»»
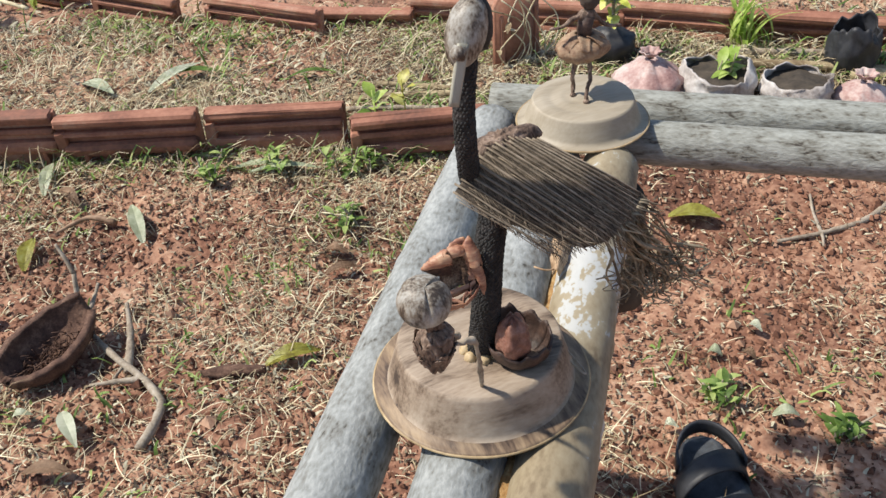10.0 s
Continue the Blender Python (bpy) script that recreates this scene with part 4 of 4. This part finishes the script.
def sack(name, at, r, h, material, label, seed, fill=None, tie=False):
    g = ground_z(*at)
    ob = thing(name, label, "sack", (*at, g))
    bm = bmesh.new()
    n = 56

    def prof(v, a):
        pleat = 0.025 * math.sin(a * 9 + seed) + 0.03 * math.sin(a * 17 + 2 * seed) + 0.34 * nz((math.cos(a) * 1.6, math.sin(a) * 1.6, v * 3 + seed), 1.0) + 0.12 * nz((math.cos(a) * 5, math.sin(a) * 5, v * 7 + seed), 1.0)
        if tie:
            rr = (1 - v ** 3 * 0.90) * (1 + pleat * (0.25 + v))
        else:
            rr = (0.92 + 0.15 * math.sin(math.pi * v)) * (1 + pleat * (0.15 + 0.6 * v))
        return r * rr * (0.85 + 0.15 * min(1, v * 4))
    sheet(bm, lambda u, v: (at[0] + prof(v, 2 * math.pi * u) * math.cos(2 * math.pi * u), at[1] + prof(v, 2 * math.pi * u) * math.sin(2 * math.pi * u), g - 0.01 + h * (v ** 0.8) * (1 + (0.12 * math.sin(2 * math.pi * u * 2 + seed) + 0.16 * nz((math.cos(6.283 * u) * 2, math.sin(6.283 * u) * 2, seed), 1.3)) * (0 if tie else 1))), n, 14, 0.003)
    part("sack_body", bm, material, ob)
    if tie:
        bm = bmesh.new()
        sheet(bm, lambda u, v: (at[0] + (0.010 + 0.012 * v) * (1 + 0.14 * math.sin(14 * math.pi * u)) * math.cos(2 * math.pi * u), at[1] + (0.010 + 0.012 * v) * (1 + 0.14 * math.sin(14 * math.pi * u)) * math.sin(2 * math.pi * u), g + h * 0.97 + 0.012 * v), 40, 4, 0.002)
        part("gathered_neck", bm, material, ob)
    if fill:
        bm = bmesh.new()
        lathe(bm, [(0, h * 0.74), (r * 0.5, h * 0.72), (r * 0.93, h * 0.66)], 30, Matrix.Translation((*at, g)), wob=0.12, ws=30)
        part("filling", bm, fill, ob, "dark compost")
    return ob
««
EXERCISE GOAL:
Copy every line in the listing above where the string "part" turns up.

TASK RESULT:
Continue the Blender Python (bpy) script that recreates this scene with part 4 of 4. This part finishes the script.
    part("sack_body", bm, material, ob)
        part("gathered_neck", bm, material, ob)
        part("filling", bm, fill, ob, "dark compost")